Как уже говорилось выше, результат был в значительной степени парадоксальным: обе стороны добились своих целей. Немцы одержали трудную победу и не позволили Рейнской армии отойти вглубь страны; французы избежали разгрома и в полном порядке отступили под защиту крепостных стен. Здесь они будут оставаться больше двух месяцев, сковывая половину немецкой полевой армии. В конечном счете это была не самая плохая услуга, какую Базен мог оказать Франции.
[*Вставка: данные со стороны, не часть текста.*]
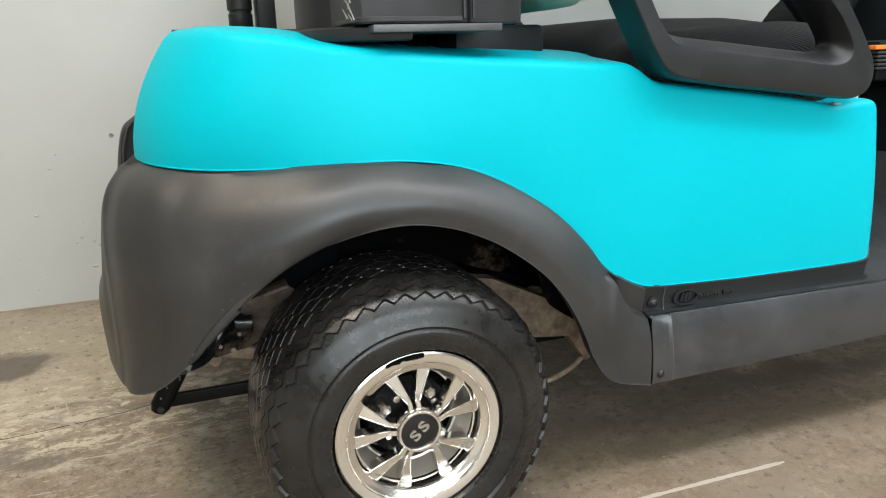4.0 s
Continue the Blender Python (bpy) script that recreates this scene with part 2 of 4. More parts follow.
def paint_wall():
    m = material("grey_white_wall_paint", (0.6, 0.6, 0.57), 0.5)
    n = Nodes(m)
    n.put(n.ramp(n.noise(1.1, 4), (0.3, (0.395, 0.400, 0.378)), (0.7, (0.455, 0.460, 0.437))), n.p.inputs["Base Color"])
    n.put(n.grey(n.noise(3, 3), 0.3, 0.7, 0.35, 0.5), n.p.inputs["Roughness"])
    n.bump(n.math("ADD", n.noise(180, 3), n.math("MULTIPLY", n.noise(6, 3), 2.0)), 0.12, 0.002)
    return m


scuff(RUBBER, (0.042, 0.038, 0.033), 0.35, 9)
CONCRETE, WALL = concrete(), paint_wall()
# darker grey for the unseen walls, chosen to hold down bounced light
GREY_WALL = plastic("unseen_wall_grey", (0.30, 0.30, 0.29), 0.7, 90, 0.1, 0.2, 1.2)
PALE = material("pale_paint_scrape", (0.40, 0.355, 0.29), 0.7)
# grey for the bead's painted highlight and for bare paint chips
GLINT_AND_CHIP = material("grey_glint_and_chip", (0.065, 0.065, 0.068), 0.5)
GROOVE = material("crack_dirt", (0.055, 0.042, 0.03), 0.9)
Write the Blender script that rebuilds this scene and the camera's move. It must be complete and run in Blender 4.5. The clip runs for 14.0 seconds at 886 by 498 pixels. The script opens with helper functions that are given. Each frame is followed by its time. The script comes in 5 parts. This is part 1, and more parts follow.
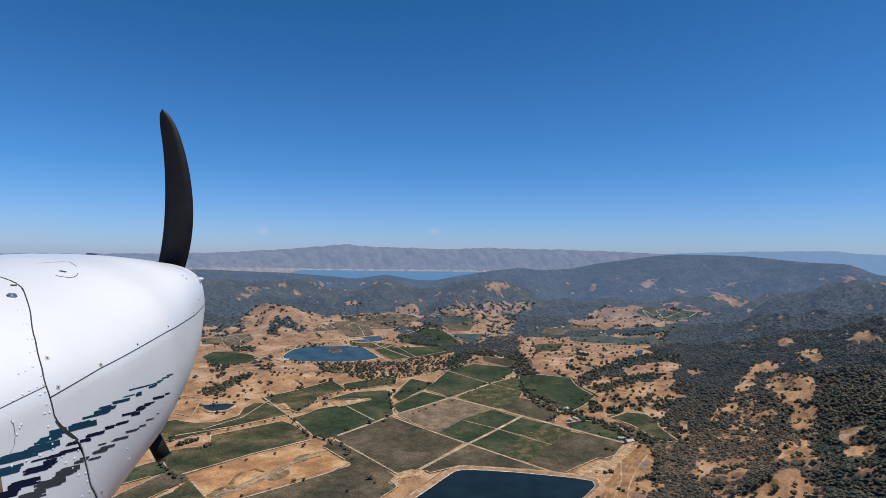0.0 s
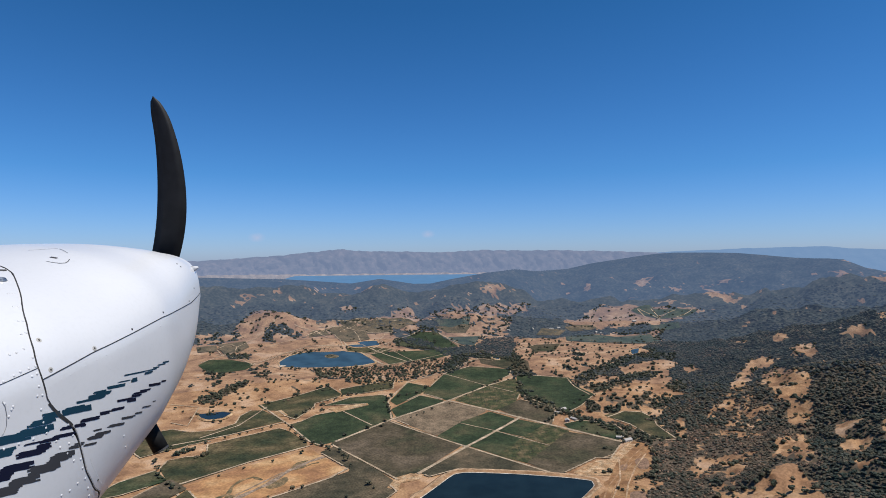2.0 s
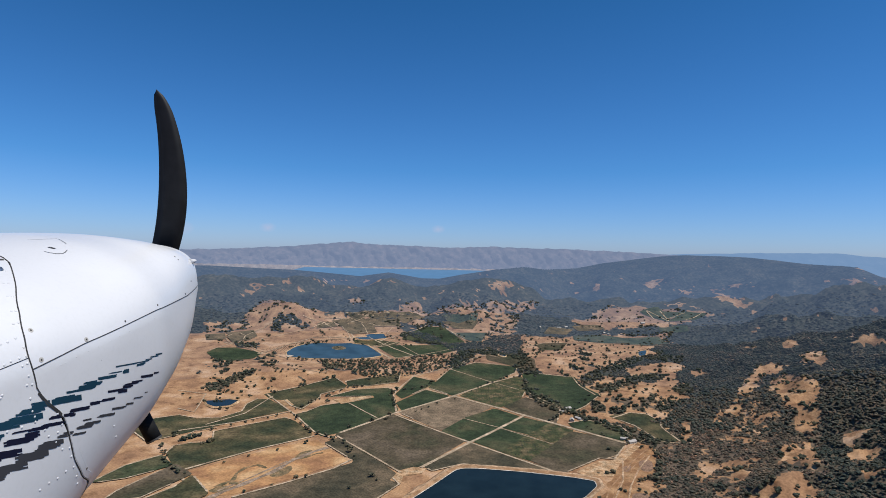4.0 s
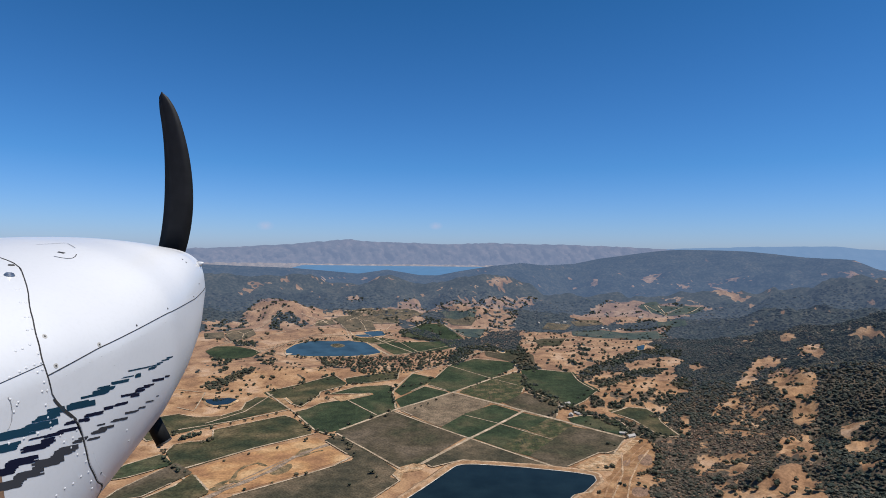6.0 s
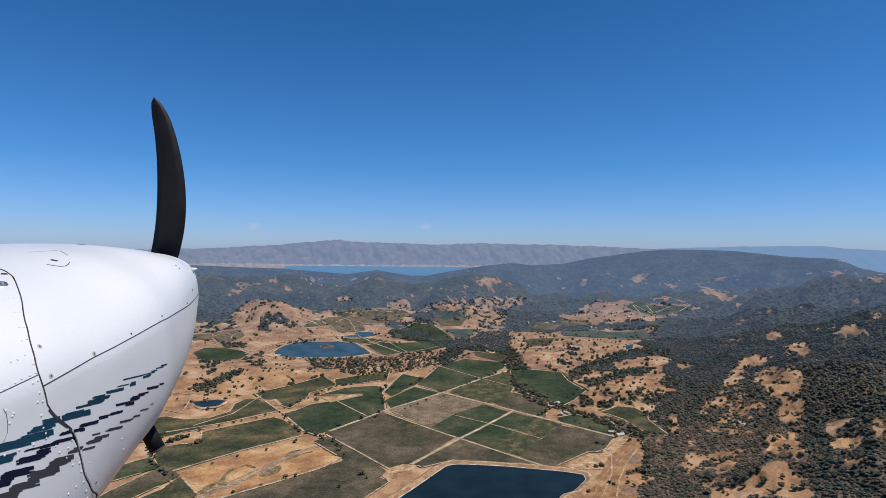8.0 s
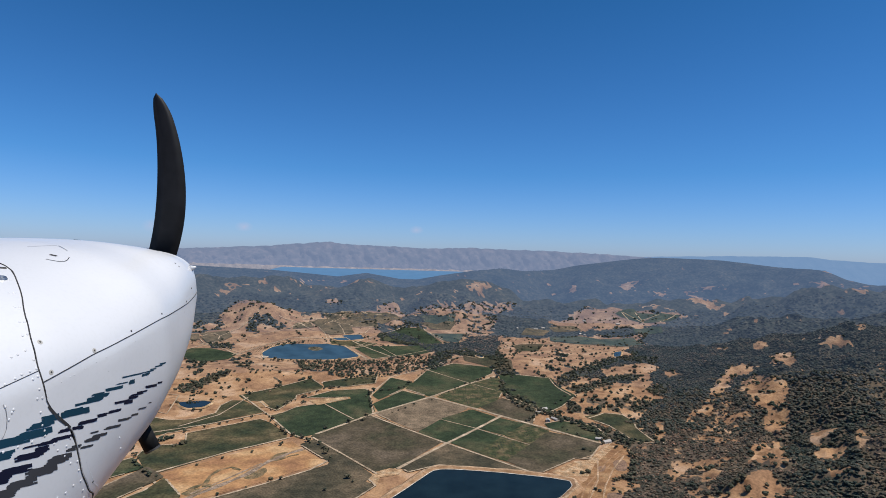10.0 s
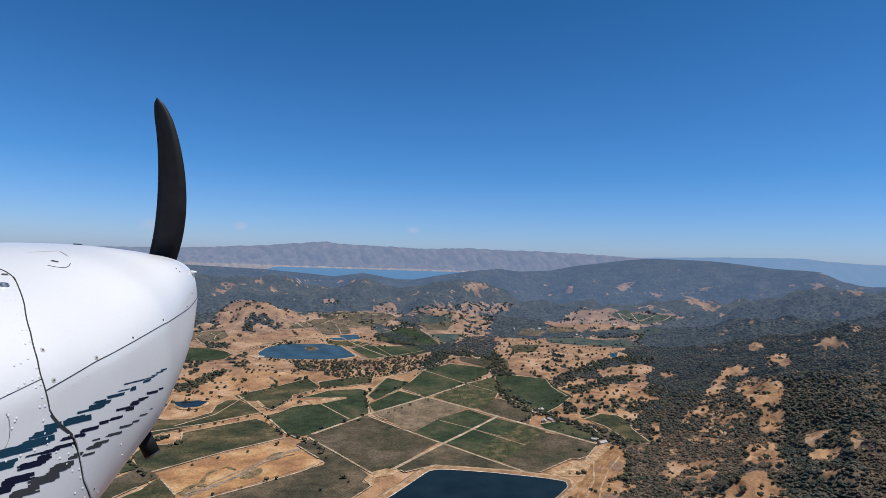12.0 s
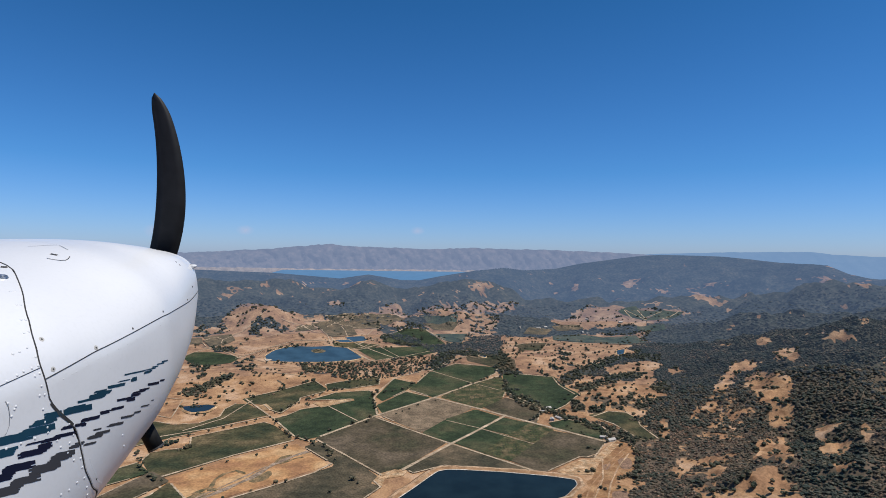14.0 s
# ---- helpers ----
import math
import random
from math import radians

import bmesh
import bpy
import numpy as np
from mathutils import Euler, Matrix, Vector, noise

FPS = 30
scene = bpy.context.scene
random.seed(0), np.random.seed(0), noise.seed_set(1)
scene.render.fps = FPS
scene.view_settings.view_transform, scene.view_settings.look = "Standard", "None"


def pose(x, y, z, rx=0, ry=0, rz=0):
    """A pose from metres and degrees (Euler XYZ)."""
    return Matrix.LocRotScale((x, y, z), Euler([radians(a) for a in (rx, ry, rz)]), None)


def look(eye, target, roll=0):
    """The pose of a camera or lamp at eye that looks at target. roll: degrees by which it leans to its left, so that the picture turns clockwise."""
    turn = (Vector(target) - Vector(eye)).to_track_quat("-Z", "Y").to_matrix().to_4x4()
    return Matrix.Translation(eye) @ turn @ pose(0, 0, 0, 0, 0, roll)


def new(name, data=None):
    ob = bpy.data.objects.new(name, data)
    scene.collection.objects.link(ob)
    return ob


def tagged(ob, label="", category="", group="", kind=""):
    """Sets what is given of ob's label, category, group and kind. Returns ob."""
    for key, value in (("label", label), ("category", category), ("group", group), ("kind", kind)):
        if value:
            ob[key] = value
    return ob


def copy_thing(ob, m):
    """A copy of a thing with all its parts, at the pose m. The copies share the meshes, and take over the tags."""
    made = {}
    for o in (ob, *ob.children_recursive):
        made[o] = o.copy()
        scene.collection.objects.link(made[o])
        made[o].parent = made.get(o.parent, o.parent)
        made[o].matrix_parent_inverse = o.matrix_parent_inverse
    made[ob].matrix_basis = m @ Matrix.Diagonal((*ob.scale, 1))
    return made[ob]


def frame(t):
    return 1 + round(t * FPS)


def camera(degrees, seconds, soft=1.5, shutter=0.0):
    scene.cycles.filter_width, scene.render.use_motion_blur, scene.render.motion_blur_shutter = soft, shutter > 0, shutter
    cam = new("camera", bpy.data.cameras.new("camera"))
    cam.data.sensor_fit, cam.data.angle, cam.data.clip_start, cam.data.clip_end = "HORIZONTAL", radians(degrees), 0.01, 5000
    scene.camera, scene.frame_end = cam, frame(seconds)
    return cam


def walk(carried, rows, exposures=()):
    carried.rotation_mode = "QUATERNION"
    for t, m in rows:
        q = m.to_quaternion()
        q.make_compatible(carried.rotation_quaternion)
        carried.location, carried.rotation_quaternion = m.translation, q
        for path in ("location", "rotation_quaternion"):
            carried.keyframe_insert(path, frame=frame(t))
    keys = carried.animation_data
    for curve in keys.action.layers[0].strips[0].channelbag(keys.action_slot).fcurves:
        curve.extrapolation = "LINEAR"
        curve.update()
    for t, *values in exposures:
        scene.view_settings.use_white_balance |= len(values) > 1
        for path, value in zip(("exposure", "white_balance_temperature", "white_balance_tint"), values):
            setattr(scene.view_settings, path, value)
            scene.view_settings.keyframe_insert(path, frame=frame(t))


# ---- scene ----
# The camera stands in the cabin of a light aeroplane, beside its nose; valley, hills and lake lie below.
EYE_H = 420.0
cam = camera(75, 14.0, soft=0.9)
walk(cam, [
    (0, pose(0.0105, -0.0239, 420.0609, 90.673, -0.596, 0.580)),
    (0.5, pose(-0.0007, 0.0057, 419.9803, 90.754, -0.594, 0.133)),
    (1, pose(0.0086, 0.0074, 419.9631, 91.015, 0.412, 0.079)),
    (1.5, pose(0.0029, -0.0032, 420.0008, 90.878, 0.879, 0.023)),
    (2, pose(-0.0074, 0.0083, 419.9770, 90.971, 0.613, 0.027)),
    (2.5, pose(-0.0032, 0.0105, 419.9734, 91.030, 0.532, 0.014)),
    (3, pose(0.0041, -0.0110, 420.0368, 90.813, -0.226, 0.206)),
    (3.5, pose(0.0166, -0.0373, 420.0839, 90.564, -1.240, 0.409)),
    (4, pose(0.0515, 0.0012, 420.0006, 90.507, -1.165, 0.969)),
    (6.5, pose(0.0023, -0.0016, 420.0161, 90.151, -0.318, 0.455)),
    (7, pose(0.0000, 0.0000, 420.0000, 90.336, 0.000, 0.000)),
    (7.5, pose(-0.0024, -0.0079, 420.0250, 90.340, 0.186, -0.195)),
    (8, pose(-0.0089, -0.0126, 420.0363, 90.219, -0.498, -0.274)),
    (10.5, pose(-0.0591, -0.0056, 420.0229, 90.760, -1.603, -1.224)),
    (11, pose(-0.0558, -0.0093, 420.0102, 90.814, -1.316, -1.335)),
    (11.5, pose(-0.0599, -0.0128, 420.0305, 90.811, -1.237, -1.408)),
    (12, pose(-0.0725, -0.0109, 420.0522, 90.680, -1.788, -1.514)),
    (12.5, pose(-0.0617, -0.0056, 420.0186, 90.631, -1.954, -1.412)),
    (13, pose(-0.0481, -0.0045, 420.0038, 90.698, -1.256, -1.206)),
    (13.5, pose(-0.0505, -0.0046, 420.0179, 90.728, -0.869, -1.112)),
    (14, pose(-0.0496, -0.0068, 420.0058, 90.688, -0.708, -1.050)),
], exposures=[(0, 0.0), (14, 0.0)])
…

Маршал с самого начала сражения 18 августа предполагал отход своей армии к Мецу; Шлиффену это дало впоследствии повод утверждать, что немцы лишь вынудили противника начать уже запланированный отход на несколько часов раньше[361]. Однако вопрос был не только в самом факте отвода войск, но и в том, как и в каком состоянии французы его осуществят; поражение на несколько критически важных дней вывело армию Базена из игры, лишив ее возможности действовать активно.
Впоследствии сражение 18 августа прославляли как едва ли не решающую победу немцев в этой войне[362]. Так, Д. Стоун пишет, что бои в районе Меца «определили конечный исход войны»[363]. Современники смотрели на вещи несколько иначе. «Наш успех заключался просто в том, что мы оттеснили противника, — писал Гогенлоэ-Ингельфинген. — Число пленных было незначительным, ни орудий, ни знамен мы не захватили, при этом на поле боя осталось на 10 тысяч больше немцев, чем французов. «Еще две такие победы, сир, и у Вас больше не будет армии». Эти знаменитые слова Даву, которые он сказал Наполеону после Смоленского сражения, приходили теперь на ум каждому»[364]. Потери германской армии за первые две недели кампании составляли более 50 тысяч человек[365].